During the following turns, I swapped briefly into the Professional Army policy to upgrade my archers into crossbows at 100 gold apiece. Those discounted upgrades are almost a little too good - I do love having that policy though. It was painful to spend even a few turns running the policy though, since I had to give up an economic policy in my Wildcard slot to fit it into my Classical Republic government. It bears repeating again here: my civ was broke! This was the weakest economic performance that I had encountered in any of my games to date. When I was in Professional Army, I was making single digit gold per turn, no joke. It turns out that spreading your empire far and wide while also maintaining a good sized army can get pretty expensive in this game. I had Commercial districts and markets and trade routes coming online, but it took time to get the economic engine up and running. In my previous games, I had much smaller and "taller" empires that had less overhead on expenses and therefore ran further in the black on income. On the plus side, however, all these cities were doing wonders for my science rate. I was at least a dozen turns ahead of the tech pace in my Some Like It Hot game with Montezuma, and I had been pretty happy with the performance there. I just had to make this whole balancing act work a while longer as my empire continued to develop.
Anyway, the above picture makes it pretty clear what the next move would be. Greece was strong on culture and religion, but painfully weak in military strength. I think Pericles was even lower in military ranking than Tomyris had been, and that was saying something. I arranged my forces on the border the way that I wanted them, declared war, and moved in for the kill. I even managed to snipe a Zoroastrian apostle on the starting turn that could have made trouble otherwise.
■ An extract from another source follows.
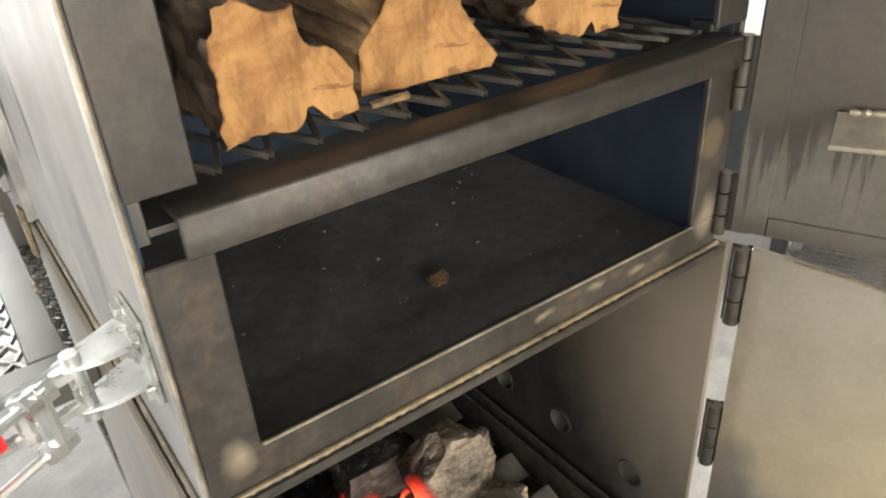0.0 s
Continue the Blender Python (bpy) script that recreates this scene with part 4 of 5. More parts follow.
def caster(x, y, turn, top):
    """A swivel caster: fork, red-tyred spoked wheel; wheel axle along local x."""
    c = part("caster", box(B(), -0.05, 0.05, -0.055, 0.055, top - 0.010, top, 0.002), M_IRON, S, "swivel caster with red urethane tyre")
    R, W, yo = 0.102, 0.025, 0.045
    bm = cyl(B(), (0, 0, top - 0.040), (0, 0, top - 0.010), 0.036, 0.030, 24)
    part("swivel_head", bm, M_IRON, c)
    bm = B()
    for sx in (-1, 1):
        prism(bm, [(-0.035, top - 0.034), (0.035, top - 0.034), (0.062, 0.125), (yo + 0.020, 0.085), (yo - 0.020, 0.085), (0.0, 0.150)], sx * 0.036 - 0.003, sx * 0.036 + 0.003, "x", 0.0012)
    box(bm, -0.039, 0.039, -0.035, 0.035, top - 0.040, top - 0.033, 0.001)
    part("fork", bm, M_IRON, c, "zinc fork")
    part("axle", cyl(B(), (-0.046, yo, R), (0.046, yo, R), 0.009, n=6), M_ZINC, c)
    bm = B()
    prof = [(-W, R - 0.012), (-W, R - 0.004), (-W * 0.8, R), (W * 0.8, R), (W, R - 0.004), (W, R - 0.012)]
    rings = []
    for k in range(48):
        a = k * math.tau / 48
        rings.append([bm.verts.new((px, yo + pr * math.cos(a), R + pr * math.sin(a))) for px, pr in prof])
    for k in range(48):
        p, q = rings[k], rings[(k + 1) % 48]
        for i in range(6):
            bm.faces.new((p[i], p[(i + 1) % 6], q[(i + 1) % 6], q[i]))
    bmesh.ops.recalc_face_normals(bm, faces=bm.faces)
    part("tyre", bm, M_TYRE, c, "dark red urethane tyre")
    bm = B()
    for sx in (-1, 1):
        tube(bm, [(sx * (W - 0.001), yo + (R - 0.010) * math.cos(k * math.tau / 40), R + (R - 0.010) * math.sin(k * math.tau / 40)) for k in range(40)], 0.0045, 8, True)
    part("tyre_edge", bm, M_RIMRED, c, "bright red tyre edge")
    bm = B()
    cyl(bm, (-0.026, yo, R), (0.026, yo, R), 0.024, n=24)
    cyl(bm, (-0.005, yo, R), (0.005, yo, R), R - 0.013, n=40)
    for sx in (-1, 1):
        cyl(bm, (sx * 0.004, yo, R), (sx * 0.023, yo, R), R - 0.022, R - 0.013, n=40, caps=False)
    for k in range(5):
        a = k * math.tau / 5 + 0.3
        box(bm, -0.017, 0.017, 0.0, R - 0.018, -0.0075, 0.0075, 0.004, Matrix.Translation((0, yo, R)) @ Matrix.Rotation(a, 4, "X"))
    part("rim", bm, M_IRON, c, "grey spoked wheel rim")
    c.matrix_local = pose(x, y, 0, 0, 0, turn)
    return c


caster(0.090, 0.123, 12, 0.300)
caster(0.592, 0.145, 11, 0.300)
caster(0.040, 1.83, -31, 0.285)
caster(0.572, 1.83, -36, 0.285)

# welds and ground patches
bead("weld", (0.010, 0.012, 0.948), (0.010, 0.60, 0.948), 0.0034, M_WELDBR, 0.010, seed=2)
bead("weld", (0.009, 0.0065, 0.948), (0.596, 0.0065, 0.948), 0.0034, M_WELD, 0.010, seed=3)
bead("weld", (0.015, 0.0115, 0.96), (0.015, 0.0115, 1.935), 0.0018, M_WELDBR, 0.012, seed=4)
bead("weld", (0.003, -0.0005, 0.33), (0.003, -0.0005, 0.944), 0.0022, M_WELD, 0.014, seed=7)

# ---- doors ----
def door_pose(hx, hy, tx, ty):
    """x runs from the hinge to the free edge, -y out of the inner face."""
    return pose(hx, hy, 0, 0, 0, math.degrees(math.atan2(ty - hy, tx - hx)))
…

Pericles put up little resistance when it came to this latest war. The most formidable military obstacle was his city state allies - it's remarkable how removing the strategic resource requirement for their units has made them so much stronger. (Firaxis should do the same thing for the AI on higher difficulties.) I had been allied with Hong Kong for some time, and they duked it out with Vilnius, with the two of them largely fighting to a stalemate. I took this opportunity to drop some envoys into Brussels and successfully flipped it from Greek to Arabian control. This wasn't even a waste of envoys, as I could use the district bonus from Industrial city state Brussels in my many Industrial zones. Pericles only made one successful attack: there was one turn where he built a new crossbow, moved it out of Athens and attacked one of my own crossbows, then bombarded it with the city walls. That was enough to instantly kill my unit before I had a chance to respond. Otherwise, he did nothing of consequence as I sieged down his cities one after another. This was pretty sad. Pericles was defeated on Turn 147.
At the same time, I was completing research on Industrialization tech and making contact with the AI civs on the other continent. This was the start of a new era as I began to move from conquest to consolidation, and started focusing on the space race in earnest. It was time to move into the second half of the game and see if the results of my early aggression would bear fruit.